Une équipe en évolution
Sur les 17 joueurs de l’équipe Natturaliit, 11 sont inuit. Ce mélange d’origine donne lieu à des discussions enrichissantes.
«Le but c’est de devenir une équipe complètement inuit, mais vois-tu, les athlètes me disent qu’ils aiment ça le mélange. C’est l’fun de les voir échanger, ça parle de culture. Ils posent des questions sur la chasse. Il y a un bel échange», mentionne-t-il.
Pour la première fois cette année, l’équipe a accueilli des joueuses.

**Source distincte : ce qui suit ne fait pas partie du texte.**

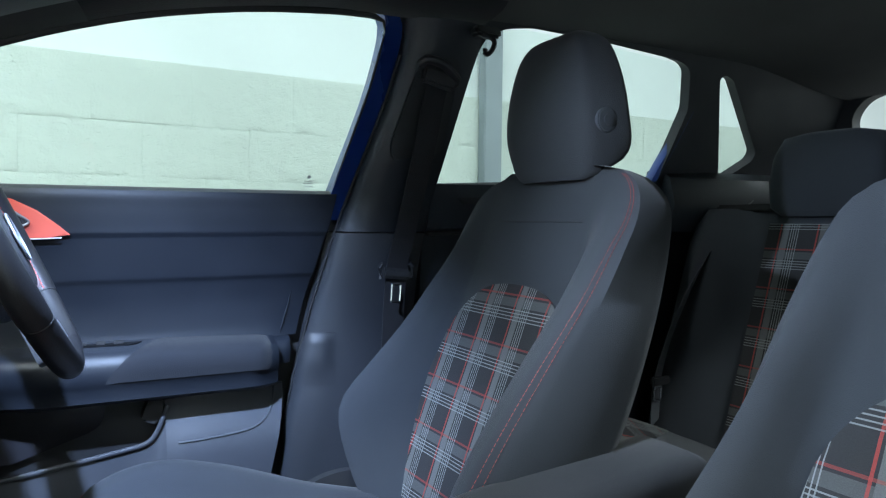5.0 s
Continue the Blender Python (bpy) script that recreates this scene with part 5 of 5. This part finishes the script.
def skin(u, v):
    p = Vector(roof(u, v))
    return p + Vector((0, (p.y) * 0.12, 0.05))


def header(u, v):
    """Black lining between the headliner and the windscreen."""
    yy = -1 + 2 * u
    a = Vector((-0.150 + 0.095 * yy * yy, yy * 0.46, 1.366 - 0.044 * yy * yy))
    b = Vector(roof(0.03, 0.5 + 0.42 * yy)) + Vector((0, 0, 0.003))
    return a.lerp(b, v)


bm = B()
sheet(bm, header, 20, 4, -0.006)
piece("header_lining", bm, M_HEAD, body)
bm = B()
sheet(bm, skin, 20, 12, -0.004)
piece("roof_panel", bm, M_BLUE, body)


def screen_at(u, v):
    yy = -1 + 2 * u
    base = Vector((-0.98 + 0.17 * yy * yy, yy * 0.80, 0.985))
    top = Vector((-0.125 + 0.10 * yy * yy, yy * 0.47, 1.365 - 0.035 * yy * yy))
    return base.lerp(top, v) + Vector((-0.02, 0, 0.03)) * math.sin(math.pi * v)


bm = B()
sheet(bm, screen_at, 16, 10, 0.004)
g = piece("windscreen", bm, M_WINDSCREEN, body, "clear windscreen")
g.visible_shadow = False
bm = B()
rbox(bm, (2.9, 1.56, 0.05), pose(0.5, 0, 0.235), 0.01)
piece("floor_pan", bm, M_CARPET, body, "black carpeted floor")
bm = B()
slab(bm, [(-0.62, -0.78, 0.25), (-0.62, 0.78, 0.25), (-0.62, 0.78, 0.97), (-0.62, -0.78, 0.97)], (-0.05, 0, 0))
piece("bulkhead", bm, M_CARPET, body)
bm = B()
slab(bm, [(-0.62, 0.775, 0.25), (1.95, 0.775, 0.25), (1.95, 0.775, 0.99), (-0.62, 0.775, 0.99)], (0, 0.06, 0))
piece("side_panel", bm, M_RUBBER, body)
# rear door panel beside the back seat (driver's side)
bm = B()
rings = []
for z, y in ((1.062, 0.700), (1.060, 0.676), (1.04, 0.672), (1.00, 0.684), (0.965, 0.692), (0.955, 0.704), (0.95, 0.716), (0.80, 0.725), (0.40, 0.735)):
    rings.append([(0.655, y, z), (0.9, y, z + 0.006), (1.30, y, z + 0.03), (1.55, y, z + 0.03), (1.55, 0.77, z + 0.03), (0.655, 0.77, z)])
loft(bm, rings)
piece("rear_door_card", bm, M_DOOR, body, "dark rear door card")
# Flush black patch for the shade of a pull recess; none is cut.
bm = B()
slab(bm, [(x, 0.674, z) for x, z in rounded([(0.720, 1.032), (0.825, 1.036), (0.810, 1.020), (0.735, 1.018)], 0.005)], (0, 0.01, 0), 0.001)
piece("rear_pull_shade", bm, M_RUBBER, body)
# Black bar laid along the ledge as the crease's shade.
bm = B()
tube(bm, [(0.66, 0.700, 0.953), (0.80, 0.700, 0.957), (1.0, 0.700, 0.965)], 0.005, 8)
piece("rear_crease_shade", bm, M_RUBBER, body)
bm = B()
rbox(bm, (0.34, 0.09, 0.02), pose(1.02, 0.715, 0.372, 8, 0, 0), 0.006)
piece("sill_plate", bm, M_GREY, body, "grey moulded rear sill plate")
bm = B()
tube(bm, resample([(0.98, 0.675, 0.381), (0.995, 0.675, 0.389), (1.01, 0.675, 0.379), (1.03, 0.675, 0.388), (1.05, 0.675, 0.380), (1.08, 0.672, 0.386)], 30), 0.0015, 5)
# The script glows faintly in place of light falling on it.
piece("sill_script", bm, M_GREY_GLOW, body)
# passenger's side: door opening edge with seal and blue jamb
def jamb_x(z):
    return curve_at([(0.30, 0.248), (0.50, 0.302), (0.70, 0.352), (0.765, 0.368), (0.843, 0.386), (0.905, 0.397), (0.959, 0.405), (1.026, 0.413), (1.1, 0.426), (1.25, 0.448), (1.42, 0.470)], z)


def jamb_y(z):
    return -0.74 + 0.365 * max(0, z - 0.98)


def jamb(points, name, material, label):
    bm = B()
    rings = []
    for i in range(24):
        z = 0.30 + 1.10 * i / 23
        rings.append([(jamb_x(z) + a, jamb_y(z) + b, z) for a, b in points])
    loft(bm, rings)
    return piece(name, bm, material, body, label, 40)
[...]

C’était devenu nécessaire face à la demande croissante des hockeyeuses, qui sont nombreuses au Nunavik.
Danny Fafard évalue par ailleurs la possibilité de démarrer une équipe entièrement féminine.
«Comme partout au pays, le hockey féminin se développe. On travaille à faire une équipe de filles aussi. On va commencer avec des joueuses inuit et compléter avec des joueuses locales», explique-t-il.
Une relève bien en place
Après avoir entraîné l’équipe pendant plusieurs années, Danny Fafard a aujourd’hui laissé ce rôle à deux anciens joueurs, Nicolas Kulula-Lance et Tuniq Berthe.
Les deux entraîneurs comprennent la réalité des joueurs, pour avoir eux-mêmes vécu le déracinement de leur région natale.
«Être en gang avec nos chums du nord, être plus proche de notre culture, de parler notre langue, ça fait du bien […]. Pour les jeunes, ça garde le corps en bonne santé et le moral aussi. Ça enlève tout le stress de la vie de Montréal», note-t-il.
Danny Fafard espère un jour qu’un de ses anciens joueurs, comme Nicolas, puisse prendre les rênes de Natturaliit. Le but étant qu’encore plus de jeunes s’engagent à réussir dans leurs études grâce aux bienfaits du sport.